Michael Connelly introduces a new detective, and reviewer Bob Moyer is on the case.
Reviewed by Robert P. Moyer
NIGHTSHADE. By Michael Connelly. Little, Brown. 241 pages. $30.

He’s not like Harry Bosch, Michael Connelly”s hard-boiled, hard-bitten ex-LAPD detective, who drives an old jeep around, drives women away and lives on a downtown hillside.
Los Angeles County sheriff’s Detective Sergeant Stillwell drives a John Deere Gator, has a girlfriend, likes to go camping, and he’s on beautiful Catalina Island.
He’s there because he is a Connelly character who has one thing in common with Bosch — he doesn’t suffer fools and miscreants gladly. Embroiled in a kerfuffle with a murder squad colleague back in L.A., he got “exiled” to be the only detective on the island. He watches tourists get on and off the boats, handles a requisite number of drunk and disorderlies, and that’s about it. The biggest excitement he’s had is executing a search warrant for the tool used to mutilate a buffalo on an island ranch.
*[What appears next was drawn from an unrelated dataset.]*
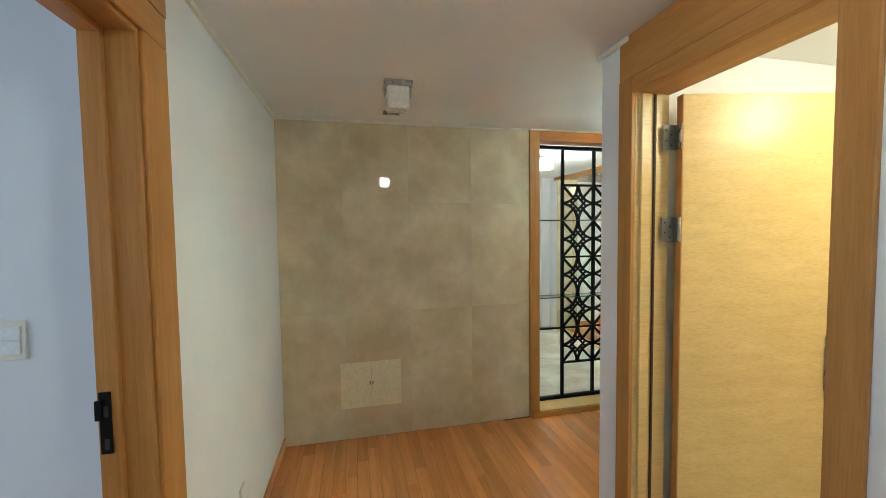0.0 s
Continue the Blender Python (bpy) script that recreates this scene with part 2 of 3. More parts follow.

And it’s all downhill from there.
Shortly after, he discovers a body weighed down at the bottom of the harbor, a woman with a purple streak in her hair. His quandary is clear — he wants to keep the case, but he knows he has to turn it over to the murder squad and his nemesis.
Like any good Connelly character, he does both. The dance that develops is Connelly at his best, Stillwell trying to uncover the murderer while covering up his off-procedure investigation. It’s the usual well plotted narrative, with seemingly unrelated incidents turning into shocking plot twists.
Like Bosch, Stillwell is a good cop, and a good read.